**Brief**
Count only the lines of the records that hold "scene", then give the number without any other words.

**Information given**
________________________
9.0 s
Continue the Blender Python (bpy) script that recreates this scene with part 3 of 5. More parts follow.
________________________
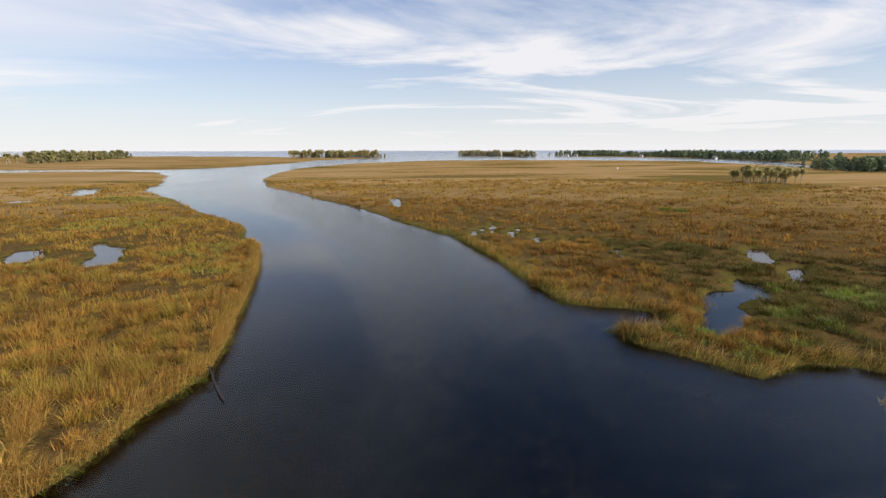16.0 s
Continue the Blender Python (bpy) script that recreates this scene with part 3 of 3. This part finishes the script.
________________________
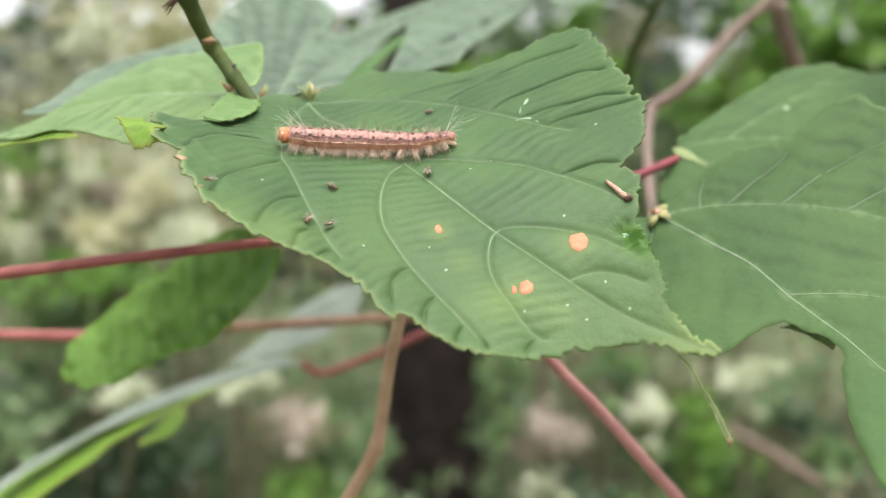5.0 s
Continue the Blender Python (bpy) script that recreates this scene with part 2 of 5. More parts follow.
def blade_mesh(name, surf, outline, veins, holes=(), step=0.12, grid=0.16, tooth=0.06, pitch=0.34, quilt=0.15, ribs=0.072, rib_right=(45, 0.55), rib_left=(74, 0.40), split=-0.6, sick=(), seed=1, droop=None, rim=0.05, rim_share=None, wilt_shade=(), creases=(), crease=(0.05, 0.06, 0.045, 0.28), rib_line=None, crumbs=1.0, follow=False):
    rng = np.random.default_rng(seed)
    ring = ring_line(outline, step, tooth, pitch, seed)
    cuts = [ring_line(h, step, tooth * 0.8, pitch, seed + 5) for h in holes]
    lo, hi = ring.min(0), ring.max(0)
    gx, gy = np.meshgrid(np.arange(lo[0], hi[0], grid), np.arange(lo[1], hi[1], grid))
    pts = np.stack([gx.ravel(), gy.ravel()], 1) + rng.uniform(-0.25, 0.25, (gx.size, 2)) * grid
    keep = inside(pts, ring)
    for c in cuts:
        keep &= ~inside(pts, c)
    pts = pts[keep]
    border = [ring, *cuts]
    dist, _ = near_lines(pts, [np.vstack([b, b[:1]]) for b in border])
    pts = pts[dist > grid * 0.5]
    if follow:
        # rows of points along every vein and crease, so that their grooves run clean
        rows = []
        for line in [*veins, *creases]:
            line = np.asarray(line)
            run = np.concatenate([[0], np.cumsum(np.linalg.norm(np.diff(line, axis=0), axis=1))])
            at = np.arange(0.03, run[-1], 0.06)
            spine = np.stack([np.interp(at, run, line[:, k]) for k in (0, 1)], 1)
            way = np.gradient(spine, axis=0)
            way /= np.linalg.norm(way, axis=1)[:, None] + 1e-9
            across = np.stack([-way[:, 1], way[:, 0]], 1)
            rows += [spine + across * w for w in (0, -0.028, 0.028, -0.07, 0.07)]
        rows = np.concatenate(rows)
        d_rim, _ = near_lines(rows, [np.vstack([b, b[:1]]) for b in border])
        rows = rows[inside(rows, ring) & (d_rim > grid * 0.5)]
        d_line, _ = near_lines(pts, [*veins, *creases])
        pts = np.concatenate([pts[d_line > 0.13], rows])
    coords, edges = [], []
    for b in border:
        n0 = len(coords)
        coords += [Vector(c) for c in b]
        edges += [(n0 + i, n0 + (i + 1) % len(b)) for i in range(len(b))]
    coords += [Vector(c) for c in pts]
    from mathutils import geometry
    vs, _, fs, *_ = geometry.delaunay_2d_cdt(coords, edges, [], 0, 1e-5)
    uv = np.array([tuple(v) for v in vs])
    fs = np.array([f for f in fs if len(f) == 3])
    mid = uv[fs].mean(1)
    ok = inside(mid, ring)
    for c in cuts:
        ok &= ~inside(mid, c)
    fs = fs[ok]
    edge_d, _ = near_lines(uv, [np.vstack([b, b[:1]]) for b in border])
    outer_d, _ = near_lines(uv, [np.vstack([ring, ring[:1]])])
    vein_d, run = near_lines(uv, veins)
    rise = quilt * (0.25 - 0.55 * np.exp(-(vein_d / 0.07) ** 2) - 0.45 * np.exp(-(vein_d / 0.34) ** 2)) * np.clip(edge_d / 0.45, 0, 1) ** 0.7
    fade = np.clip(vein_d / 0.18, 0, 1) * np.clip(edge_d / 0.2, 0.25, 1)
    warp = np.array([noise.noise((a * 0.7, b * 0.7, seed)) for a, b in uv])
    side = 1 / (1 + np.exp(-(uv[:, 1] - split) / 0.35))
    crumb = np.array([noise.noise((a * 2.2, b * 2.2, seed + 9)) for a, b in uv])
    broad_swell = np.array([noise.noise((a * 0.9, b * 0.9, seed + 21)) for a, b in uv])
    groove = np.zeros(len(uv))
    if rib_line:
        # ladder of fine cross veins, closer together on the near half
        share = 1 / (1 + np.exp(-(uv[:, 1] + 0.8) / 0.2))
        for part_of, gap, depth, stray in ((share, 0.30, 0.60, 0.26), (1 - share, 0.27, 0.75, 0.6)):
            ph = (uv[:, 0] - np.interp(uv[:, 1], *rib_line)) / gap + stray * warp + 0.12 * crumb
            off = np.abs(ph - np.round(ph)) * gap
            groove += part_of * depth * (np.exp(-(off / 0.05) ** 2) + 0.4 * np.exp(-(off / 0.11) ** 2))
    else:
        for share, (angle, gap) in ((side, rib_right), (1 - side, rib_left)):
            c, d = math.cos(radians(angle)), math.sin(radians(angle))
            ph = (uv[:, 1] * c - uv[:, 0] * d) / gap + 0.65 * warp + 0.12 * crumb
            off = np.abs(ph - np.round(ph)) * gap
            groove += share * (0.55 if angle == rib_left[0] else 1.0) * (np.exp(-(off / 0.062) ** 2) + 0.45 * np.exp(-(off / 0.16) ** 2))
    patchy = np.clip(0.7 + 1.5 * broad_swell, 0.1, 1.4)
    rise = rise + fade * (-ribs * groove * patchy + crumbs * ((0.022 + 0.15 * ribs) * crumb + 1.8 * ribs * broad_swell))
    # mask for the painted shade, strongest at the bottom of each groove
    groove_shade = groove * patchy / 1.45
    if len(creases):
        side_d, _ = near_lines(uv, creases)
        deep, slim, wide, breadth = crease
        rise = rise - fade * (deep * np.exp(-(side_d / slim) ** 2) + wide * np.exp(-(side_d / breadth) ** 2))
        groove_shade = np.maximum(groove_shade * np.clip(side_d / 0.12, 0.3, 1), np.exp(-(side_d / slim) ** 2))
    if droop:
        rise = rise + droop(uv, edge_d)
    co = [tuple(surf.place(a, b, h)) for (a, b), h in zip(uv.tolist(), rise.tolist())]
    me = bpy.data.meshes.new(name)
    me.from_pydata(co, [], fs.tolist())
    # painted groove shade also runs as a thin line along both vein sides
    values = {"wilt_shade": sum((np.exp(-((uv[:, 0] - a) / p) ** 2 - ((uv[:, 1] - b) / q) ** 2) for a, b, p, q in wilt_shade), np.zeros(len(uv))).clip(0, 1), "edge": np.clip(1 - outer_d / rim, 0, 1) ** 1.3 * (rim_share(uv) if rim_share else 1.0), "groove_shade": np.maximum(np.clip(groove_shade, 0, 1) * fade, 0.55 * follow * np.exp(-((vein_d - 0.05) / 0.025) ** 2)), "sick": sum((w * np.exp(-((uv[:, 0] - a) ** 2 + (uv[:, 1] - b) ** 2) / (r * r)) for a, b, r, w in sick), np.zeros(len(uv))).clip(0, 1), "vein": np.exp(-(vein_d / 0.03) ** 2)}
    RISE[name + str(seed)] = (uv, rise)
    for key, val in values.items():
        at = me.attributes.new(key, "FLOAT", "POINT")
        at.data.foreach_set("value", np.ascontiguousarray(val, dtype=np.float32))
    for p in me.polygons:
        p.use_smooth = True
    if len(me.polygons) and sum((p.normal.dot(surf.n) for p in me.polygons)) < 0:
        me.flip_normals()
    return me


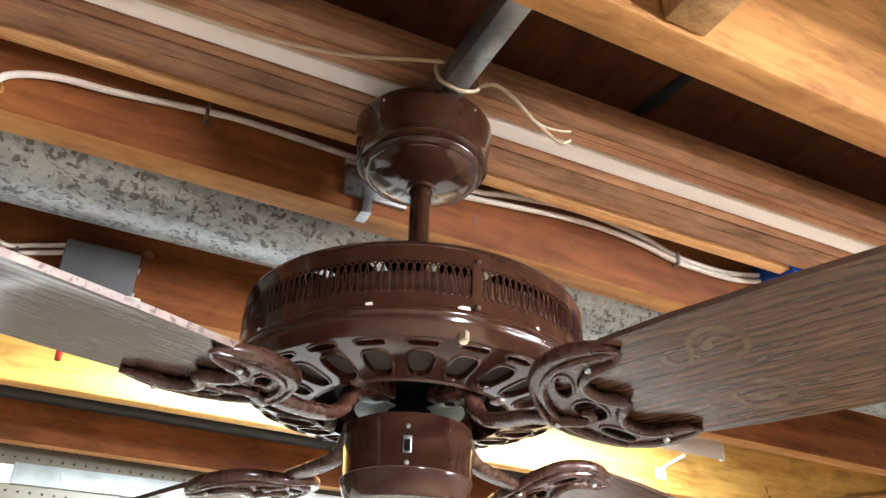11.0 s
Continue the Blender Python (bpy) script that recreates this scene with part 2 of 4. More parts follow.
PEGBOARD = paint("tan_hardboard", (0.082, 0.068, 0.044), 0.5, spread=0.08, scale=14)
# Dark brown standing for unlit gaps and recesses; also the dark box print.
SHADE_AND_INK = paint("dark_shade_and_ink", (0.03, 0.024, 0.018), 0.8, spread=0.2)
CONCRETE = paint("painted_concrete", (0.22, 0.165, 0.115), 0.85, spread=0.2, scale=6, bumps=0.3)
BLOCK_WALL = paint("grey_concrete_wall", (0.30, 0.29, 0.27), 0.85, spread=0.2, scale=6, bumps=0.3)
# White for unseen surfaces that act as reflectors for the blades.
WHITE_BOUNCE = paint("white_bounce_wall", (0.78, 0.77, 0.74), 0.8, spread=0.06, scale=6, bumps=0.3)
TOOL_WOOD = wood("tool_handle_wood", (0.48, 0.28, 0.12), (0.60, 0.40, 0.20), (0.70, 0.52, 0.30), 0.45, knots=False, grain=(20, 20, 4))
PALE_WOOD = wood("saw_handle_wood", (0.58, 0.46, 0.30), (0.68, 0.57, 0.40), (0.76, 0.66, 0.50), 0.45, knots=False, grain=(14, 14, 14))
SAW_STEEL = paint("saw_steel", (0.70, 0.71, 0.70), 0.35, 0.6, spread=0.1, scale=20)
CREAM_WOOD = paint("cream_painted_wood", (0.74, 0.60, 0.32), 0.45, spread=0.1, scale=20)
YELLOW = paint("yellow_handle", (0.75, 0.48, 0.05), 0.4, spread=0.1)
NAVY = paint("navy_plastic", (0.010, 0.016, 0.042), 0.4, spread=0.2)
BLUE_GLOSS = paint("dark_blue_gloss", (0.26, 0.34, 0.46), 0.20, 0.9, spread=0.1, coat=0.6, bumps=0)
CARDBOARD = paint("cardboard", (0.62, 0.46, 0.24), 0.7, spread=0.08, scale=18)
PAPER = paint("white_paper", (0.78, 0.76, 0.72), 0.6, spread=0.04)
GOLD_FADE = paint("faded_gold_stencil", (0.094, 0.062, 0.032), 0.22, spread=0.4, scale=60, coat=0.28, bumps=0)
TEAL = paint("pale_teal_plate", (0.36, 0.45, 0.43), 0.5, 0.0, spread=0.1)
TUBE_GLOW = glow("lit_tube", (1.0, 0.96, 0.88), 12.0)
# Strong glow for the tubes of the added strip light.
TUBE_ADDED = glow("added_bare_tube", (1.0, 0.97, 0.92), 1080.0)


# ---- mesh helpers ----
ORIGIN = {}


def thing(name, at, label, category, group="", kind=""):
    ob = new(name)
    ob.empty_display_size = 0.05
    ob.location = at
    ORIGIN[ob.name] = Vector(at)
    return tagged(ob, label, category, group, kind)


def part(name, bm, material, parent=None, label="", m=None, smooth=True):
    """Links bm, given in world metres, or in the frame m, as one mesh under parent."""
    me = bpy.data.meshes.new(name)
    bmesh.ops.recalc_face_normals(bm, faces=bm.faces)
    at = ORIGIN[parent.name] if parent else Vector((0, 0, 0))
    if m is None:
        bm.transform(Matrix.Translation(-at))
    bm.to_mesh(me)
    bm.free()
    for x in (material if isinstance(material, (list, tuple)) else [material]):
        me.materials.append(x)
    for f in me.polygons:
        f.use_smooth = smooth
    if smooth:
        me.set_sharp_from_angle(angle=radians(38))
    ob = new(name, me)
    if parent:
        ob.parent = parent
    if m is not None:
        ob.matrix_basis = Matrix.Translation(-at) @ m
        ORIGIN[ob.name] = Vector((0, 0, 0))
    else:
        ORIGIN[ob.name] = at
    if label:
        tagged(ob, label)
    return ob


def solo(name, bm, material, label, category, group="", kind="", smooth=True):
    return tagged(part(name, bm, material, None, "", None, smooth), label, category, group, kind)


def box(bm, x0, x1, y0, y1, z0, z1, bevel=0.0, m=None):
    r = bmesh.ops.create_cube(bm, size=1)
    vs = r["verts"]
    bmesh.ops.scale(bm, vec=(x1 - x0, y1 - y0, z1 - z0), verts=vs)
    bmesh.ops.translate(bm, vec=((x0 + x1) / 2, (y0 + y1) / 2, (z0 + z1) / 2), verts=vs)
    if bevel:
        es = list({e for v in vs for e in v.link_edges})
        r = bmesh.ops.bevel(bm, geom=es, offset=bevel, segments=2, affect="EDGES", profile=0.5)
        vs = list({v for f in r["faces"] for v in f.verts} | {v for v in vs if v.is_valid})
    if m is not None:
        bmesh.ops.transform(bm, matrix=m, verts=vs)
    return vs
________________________
**Final answer**
4